Phase Two

admin

When the scope of the Stack Overflow engine was drastically increased, it became obvious that more hardware would be needed and that we would now have to put more emphasis on scaling.

Currently, everything lives at PEAK Internet in Corvallis, Oregon, which has worked out very well so far.  However, after much discussion, we came to the conclusion that we’ll be able to serve our globally distributed user base better if we at least move our heavier services to the East coast.  Since Fog Creek has had great experience with Peer 1, it seemed like a reasonable enough place to set up camp.  

We’ve decided to jump into two full-sized cabinets, each one with dual 40 amp power circuits pre-installed.  The current line of thinking is that we’ll spread our systems out evenly so that a serious disruption in one cabinet won’t take down service in its sister.  We want to be able to lose as many servers as possible and still be able to provide answers to you all.  How this actually works out in practice will be seen and I’m sure many revisions will follow as we learn.  

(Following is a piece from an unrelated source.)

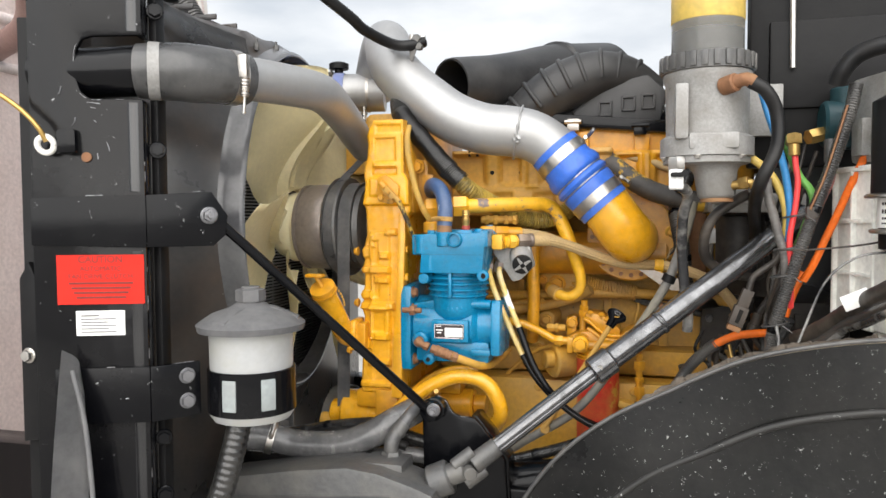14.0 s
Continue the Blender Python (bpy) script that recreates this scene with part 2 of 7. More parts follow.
DUSTY_BLACK = material("dust_coated_black", (0.03, 0.027, 0.025), 0.45, dirt=(0.09, 0.08, 0.07), dirt_amount=0.8, dirt_scale=11, bump=0.2, specular=0.15)
FOAM_BLACK = material("black_crumbling_foam", (0.018, 0.017, 0.016), 0.8, dirt=(0.07, 0.063, 0.055), dirt_amount=0.7, dirt_scale=30, bump=1.0, grain=140, specular=0.2)
FOAM = material("dusty_crumbling_foam", (0.07, 0.057, 0.045), 0.85, dirt=(0.2, 0.168, 0.135), dirt_amount=0.8, bump=1.0, specular=0.2, dirt_scale=16, grain=200)
HOOD = material("faded_pink_hood", (0.7, 0.61, 0.58), 0.6, dirt=(0.58, 0.48, 0.45), dirt_amount=0.6, dirt_scale=3)
HOOD_BRACE = material("dirty_pink_brace", (0.30, 0.19, 0.17), 0.5, dirt=(0.42, 0.30, 0.27), dirt_amount=0.6, dirt_scale=6)
GROUND = material("gravel_ground", (0.46, 0.44, 0.41), 0.9, dirt=(0.36, 0.34, 0.31), dirt_amount=0.8, dirt_scale=0.6, grain=25, bump=0.8)
LOOM = material("black_split_loom", (0.01, 0.01, 0.0105), 0.22, dirt=(0.06, 0.057, 0.05), dirt_amount=0.5, specular=0.7, bump=0.5)
LOOM_GREY = material("dusty_split_loom", (0.04, 0.04, 0.04), 0.34, dirt=(0.15, 0.142, 0.13), dirt_amount=0.6, specular=0.6)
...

Each rack will contain two Rariton Dominion PX PDUs, one per power circuit.  These guys have a solid reputation and each unit gives us 20 receptacles for our servers: much better than the usual 8-10 receptacles that are often seen.  These units are manageable via SNMP, which allows us to monitor for spikes or other changes in activity over time.         

For basic data services, we’ll put two Dell PowerConnect 5448’s in each cabinet.  These are CLI-managed gigabit switches running a near-clone of Cisco’s IOS.  They’re great: you get basic trunking, VLAN, and SNMP support at a killer price.  Plus you can manage all of this by just ssh’ing into the switch itself.  Each switch will be interconnected with the rest (we’re protected from switching loops via STP, of course), and each server will have a connection to both switches within its parent rack.  

Now for the server hardware.  With only a few exceptions, our basic building block is the Dell R610.  These are amazingly flexible 1u boxes that are remarkably power efficient and capable of taking on almost any role assigned.   They also come loaded with the DRAC, a fantastic out-of-band management system that has saved me too many times to count.  We’ll be using these all over the place.

We’re going to run our own firewall / gateway layer on two Dell R610’s with an E5640 processor, 250GB of disk space at RAID 1, 8GB of RAM, and Intel NICs.  They’ll likely be running the OpenBSD operating system, which gives us PF for the firewall and CARP for high availability.     

There will be two load balancers built with the same hardware configuration as above, but running on top of FreeBSD.  It has been my experience that while OpenBSD is excellent for building firewalls, it hasn’t been road tested enough in other areas.  FreeBSD on the other hand, certainly has.  We’ll be using CARP again for high availability, and will run some combination of HAProxy and nginx to take care of the actual load balancing.

We’re expecting to deploy 10 web servers to start with (we currently run 6), all on the R610 platform and running Windows Server 2008 R2 Standard Edition.  They’ll have one Intel E5640, 250GB of disk space at RAID 1, and 16GB of RAM.

Two VMWare ESX servers will be built, the major difference being that these will have about a terabyte of usable storage at RAID 6 and 32GB of RAM.  

Two domain controllers will be in place, providing basic Active Directory services for all of this stuff.  They’ll be running on the 250GB of hard drive storage and 2 GB of RAM.

  

A syslog / monitoring server will run on a terabyte of storage at RAID 6 and 8GB of RAM.  All *nix syslog and Windows Eventlog data will be shipped over there for regular analysis and alerting if necessary.  It will be running FreeBSD.

A dedicated backup server will be in place to ensure that critical data is well protected.  We’re going to put this on an R610 with a 1.5TB of disk space and 16GB of RAM.  We’re mostly concerned about database backups, and this should give us considerable amounts of onsite storage.

The exceptions to the R610 rule are the database servers.  We’re going to put two in place, each on a Dell R710.  This shares the same guts as the R610, but is a 2u model and can house eight 2.5″ disks as compared to the six that the R610 can.  We’re going to load these up 64GB of RAM, a terabyte of storage at RAID 10, and are going to put two E5680 processors on board.

It should be understood that the above is not carved in stone: much of this will change during the actual deployment.  It’s great to lay out these big plans – they help light the way and keep you moving – but we’re not bound to any of it.  I tend to implement things organically, trying to build things in context of their environment.  What works, works. 

We’ll be posting more as things develop.